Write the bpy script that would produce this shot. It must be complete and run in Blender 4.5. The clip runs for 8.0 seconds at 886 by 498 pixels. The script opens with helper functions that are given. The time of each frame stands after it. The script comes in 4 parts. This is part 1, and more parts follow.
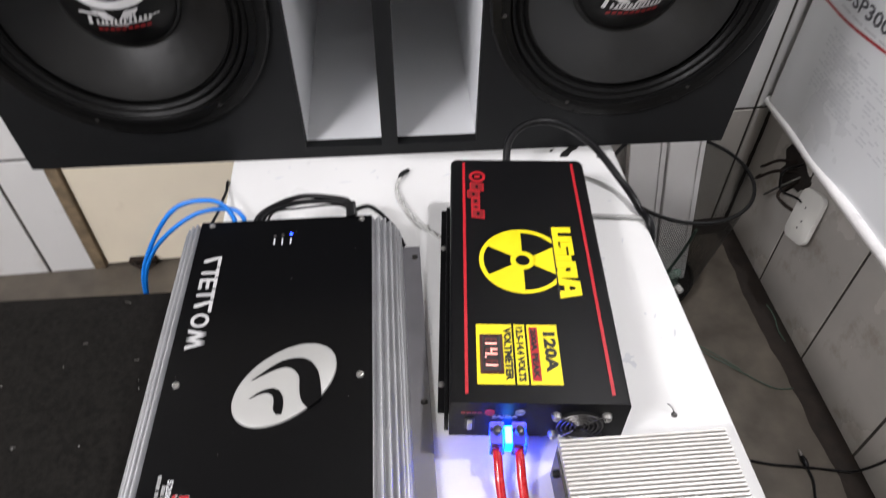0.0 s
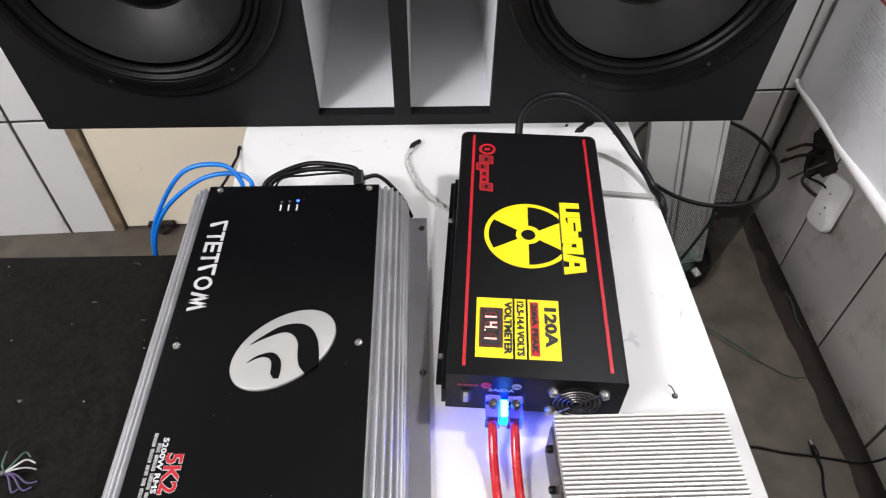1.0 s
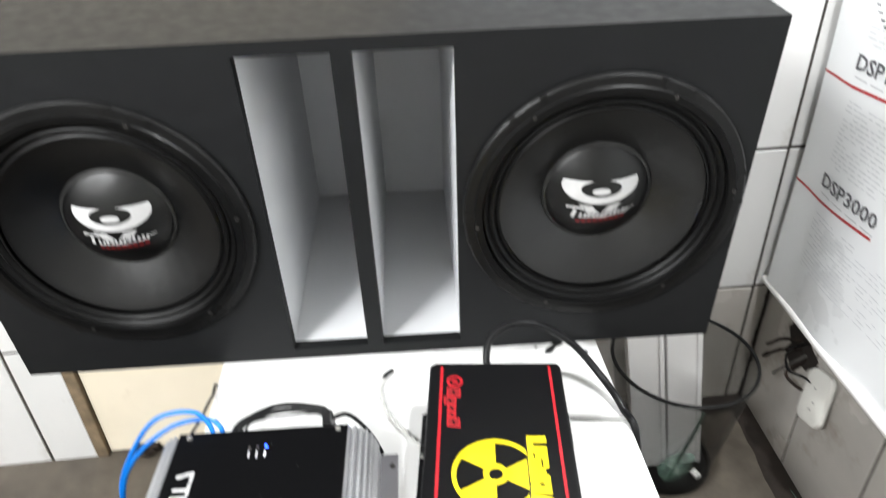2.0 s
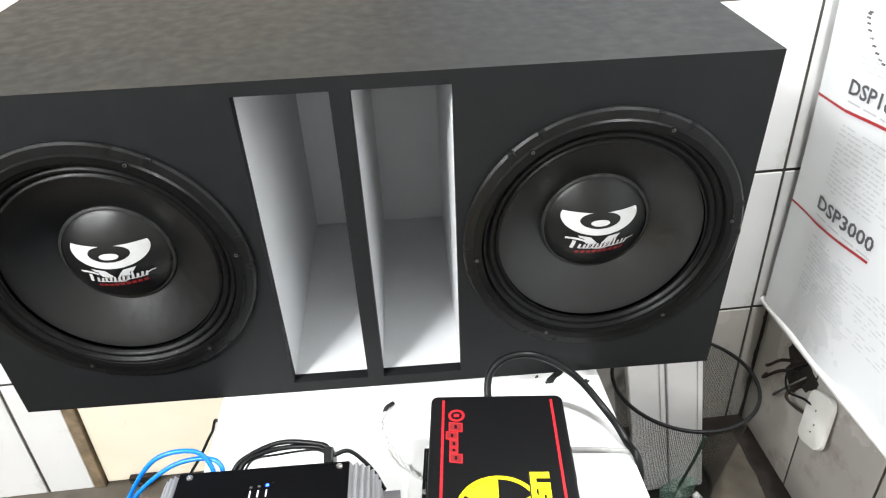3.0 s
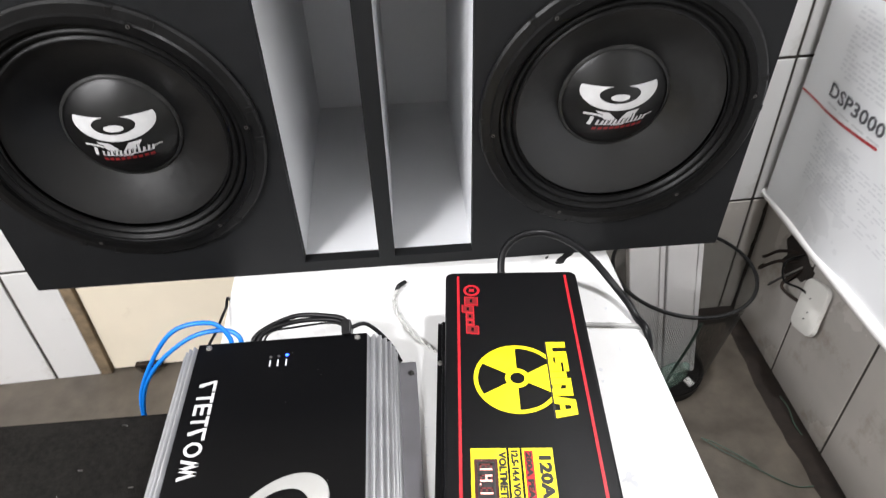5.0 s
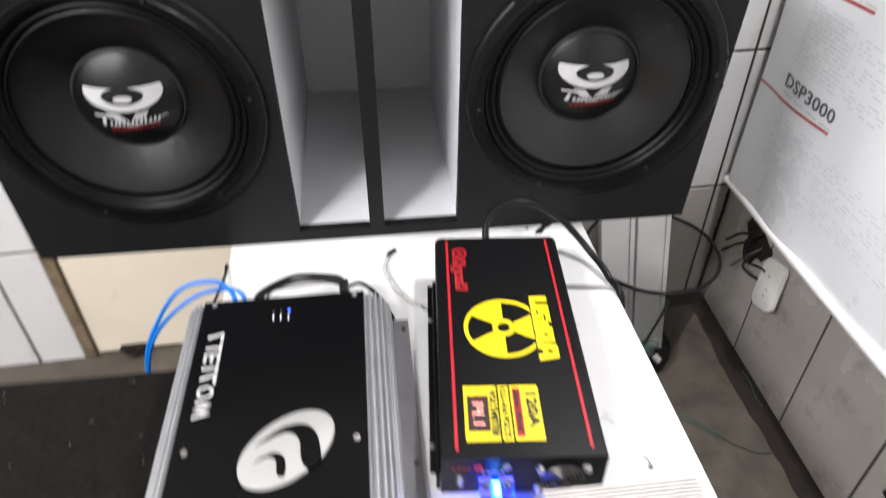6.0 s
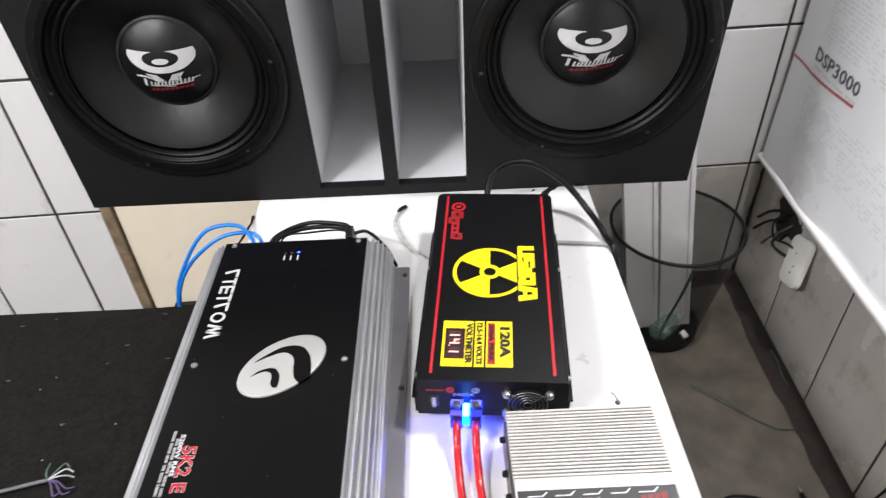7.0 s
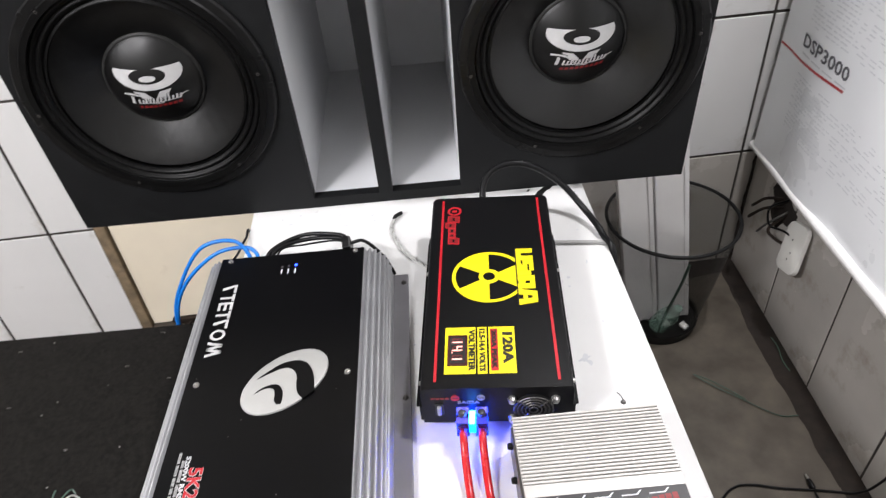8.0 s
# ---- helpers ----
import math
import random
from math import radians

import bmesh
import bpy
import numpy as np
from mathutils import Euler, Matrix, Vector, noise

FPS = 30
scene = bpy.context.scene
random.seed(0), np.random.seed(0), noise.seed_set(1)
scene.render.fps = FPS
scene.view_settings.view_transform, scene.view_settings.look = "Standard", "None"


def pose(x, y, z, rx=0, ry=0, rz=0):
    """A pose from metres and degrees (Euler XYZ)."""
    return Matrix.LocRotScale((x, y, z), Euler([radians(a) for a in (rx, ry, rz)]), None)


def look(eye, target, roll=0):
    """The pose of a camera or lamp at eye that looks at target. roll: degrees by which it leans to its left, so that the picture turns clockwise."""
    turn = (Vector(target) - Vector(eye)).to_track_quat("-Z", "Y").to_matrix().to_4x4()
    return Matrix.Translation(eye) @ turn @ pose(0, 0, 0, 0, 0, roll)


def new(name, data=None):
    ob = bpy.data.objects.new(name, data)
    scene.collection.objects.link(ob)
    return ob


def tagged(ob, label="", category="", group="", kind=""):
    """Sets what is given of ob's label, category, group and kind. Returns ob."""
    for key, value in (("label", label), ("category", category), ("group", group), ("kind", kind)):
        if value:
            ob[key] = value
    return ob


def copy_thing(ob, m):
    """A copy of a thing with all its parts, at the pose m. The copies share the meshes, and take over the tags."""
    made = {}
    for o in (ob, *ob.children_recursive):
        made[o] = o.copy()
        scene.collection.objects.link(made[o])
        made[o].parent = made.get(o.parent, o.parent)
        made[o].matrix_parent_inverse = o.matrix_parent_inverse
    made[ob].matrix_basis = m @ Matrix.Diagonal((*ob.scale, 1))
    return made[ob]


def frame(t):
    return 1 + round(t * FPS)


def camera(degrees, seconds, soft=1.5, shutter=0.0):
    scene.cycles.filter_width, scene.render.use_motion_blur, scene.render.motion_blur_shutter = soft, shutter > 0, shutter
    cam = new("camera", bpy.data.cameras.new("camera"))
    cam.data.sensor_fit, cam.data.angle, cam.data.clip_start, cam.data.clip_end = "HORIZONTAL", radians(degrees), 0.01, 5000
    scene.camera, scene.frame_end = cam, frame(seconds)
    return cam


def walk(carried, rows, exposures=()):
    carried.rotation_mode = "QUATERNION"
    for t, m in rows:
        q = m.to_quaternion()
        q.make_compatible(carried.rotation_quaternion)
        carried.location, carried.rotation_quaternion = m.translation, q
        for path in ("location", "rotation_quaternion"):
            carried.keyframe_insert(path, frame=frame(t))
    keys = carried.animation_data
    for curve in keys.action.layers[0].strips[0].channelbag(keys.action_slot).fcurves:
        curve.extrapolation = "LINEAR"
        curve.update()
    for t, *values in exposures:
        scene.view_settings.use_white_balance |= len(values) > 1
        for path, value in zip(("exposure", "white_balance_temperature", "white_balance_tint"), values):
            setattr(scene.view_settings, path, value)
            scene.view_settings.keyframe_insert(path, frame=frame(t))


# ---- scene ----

**Task:**
Produce an exact repeat of the lines from the one containing "scene.view_settings.use_white_balance |= len(values)" through the last line of the data, and nothing more.

**Completed task:**
        scene.view_settings.use_white_balance |= len(values) > 1
        for path, value in zip(("exposure", "white_balance_temperature", "white_balance_tint"), values):
            setattr(scene.view_settings, path, value)
            scene.view_settings.keyframe_insert(path, frame=frame(t))


# ---- scene ----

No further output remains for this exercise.